→ Task prompt
Give the material once more, word for word, without any images.

→ Provided data
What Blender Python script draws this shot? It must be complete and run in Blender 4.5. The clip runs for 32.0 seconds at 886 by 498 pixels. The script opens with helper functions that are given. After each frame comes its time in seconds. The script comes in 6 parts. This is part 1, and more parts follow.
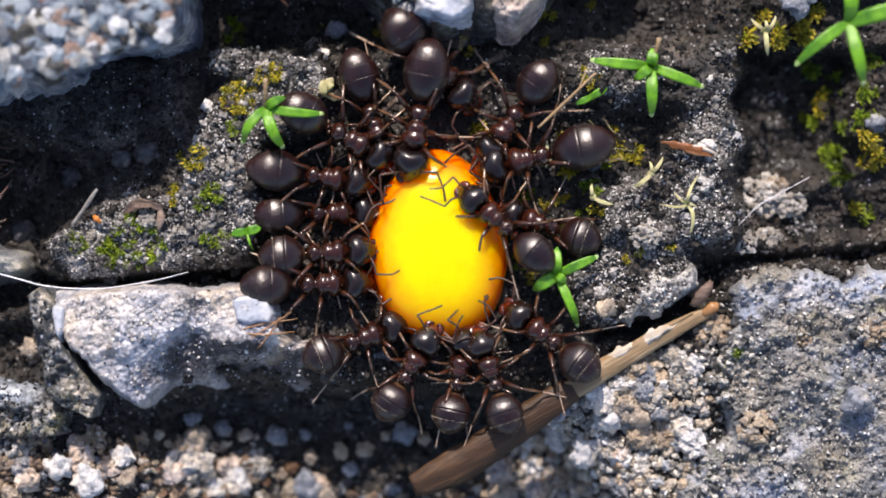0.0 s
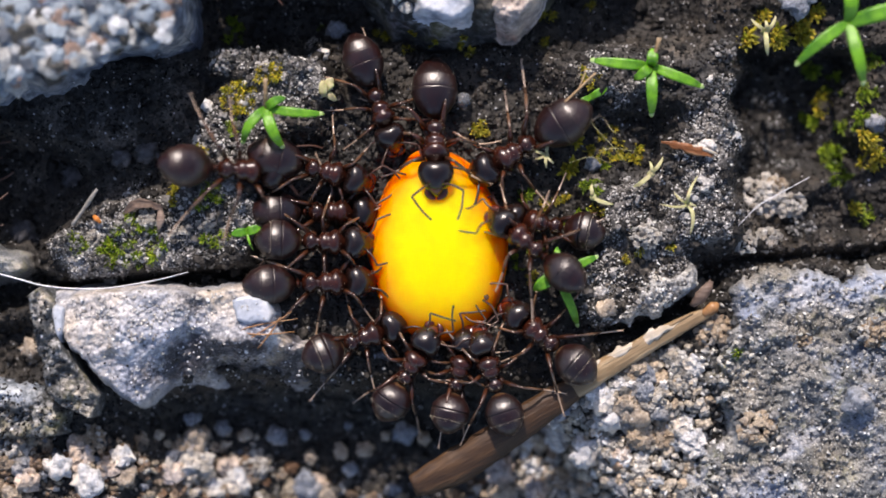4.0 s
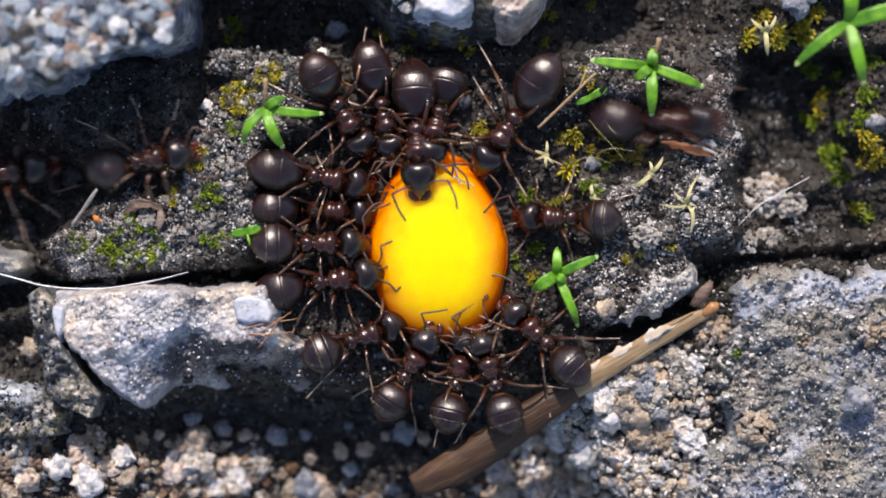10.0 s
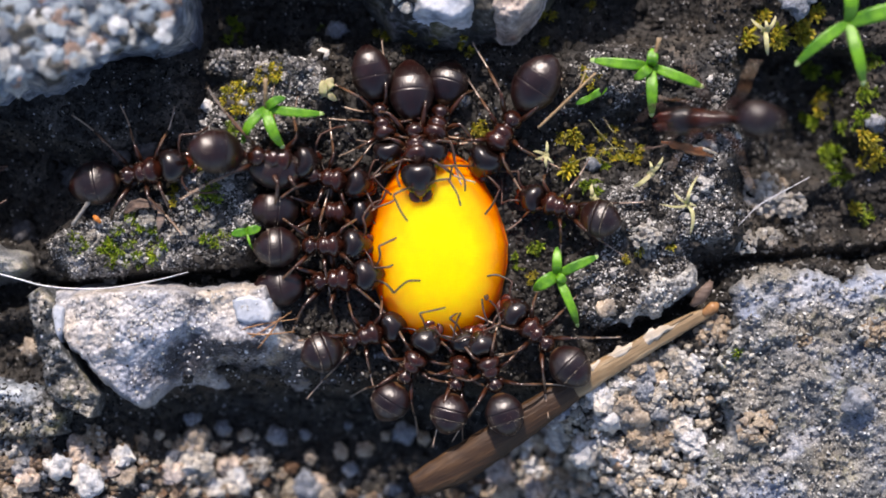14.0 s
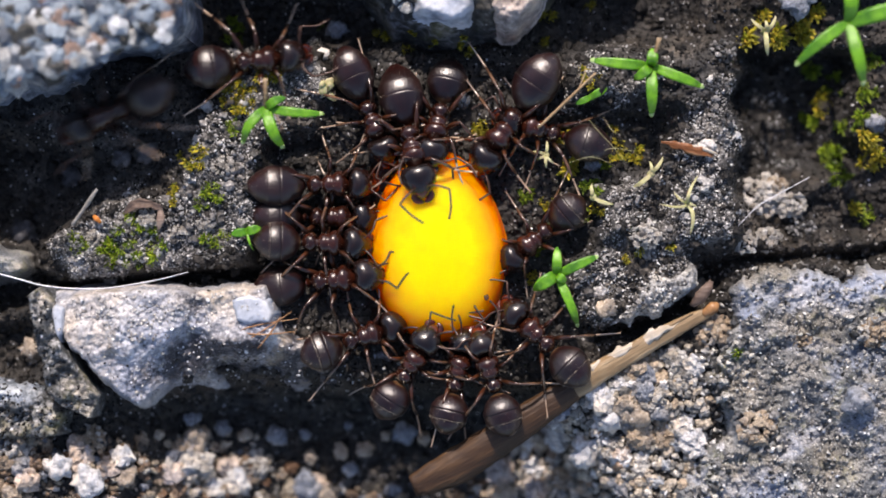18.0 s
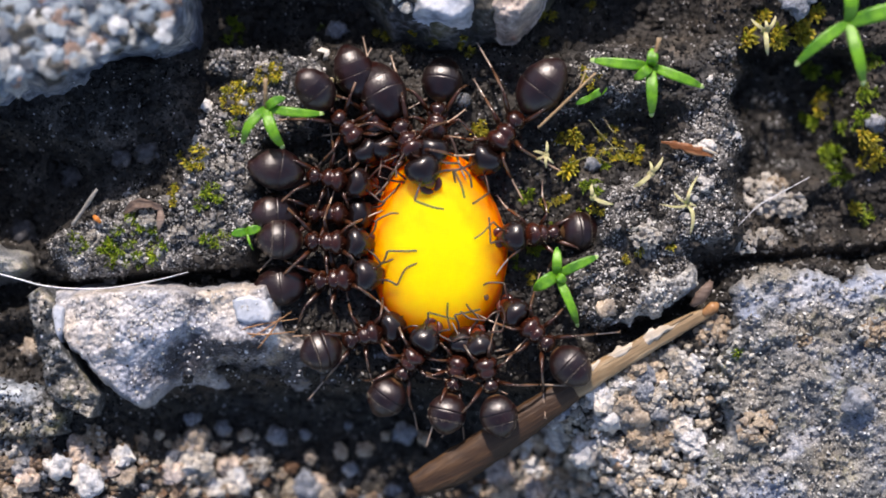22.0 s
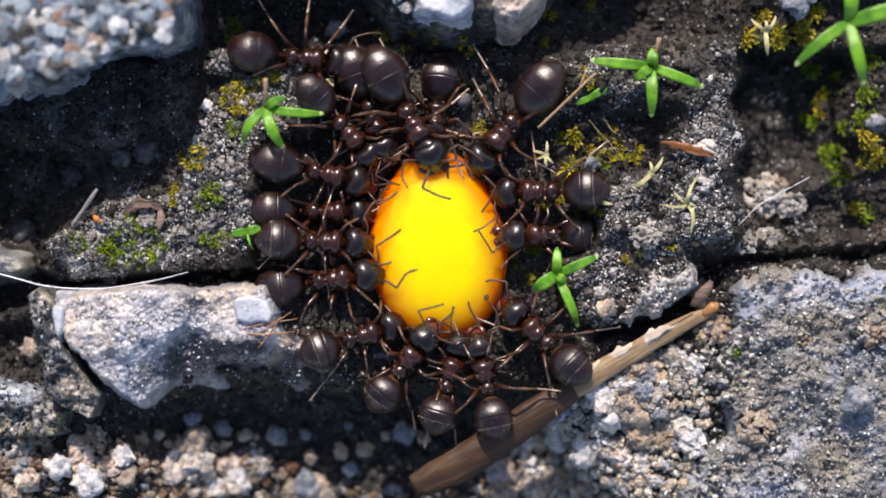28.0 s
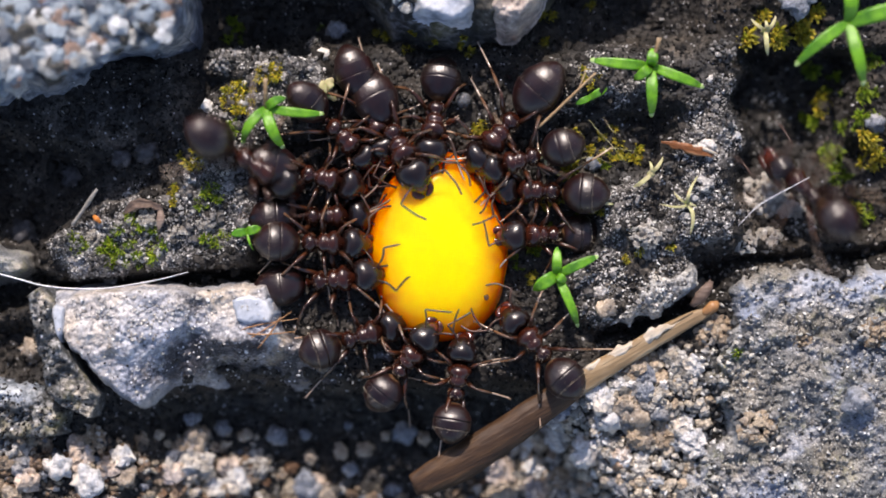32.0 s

→ Reply
What Blender Python script draws this shot? It must be complete and run in Blender 4.5. The clip runs for 32.0 seconds at 886 by 498 pixels. The script opens with helper functions that are given. After each frame comes its time in seconds. The script comes in 6 parts. This is part 1, and more parts follow.
0.0 s
4.0 s
10.0 s
14.0 s
18.0 s
22.0 s
28.0 s
32.0 s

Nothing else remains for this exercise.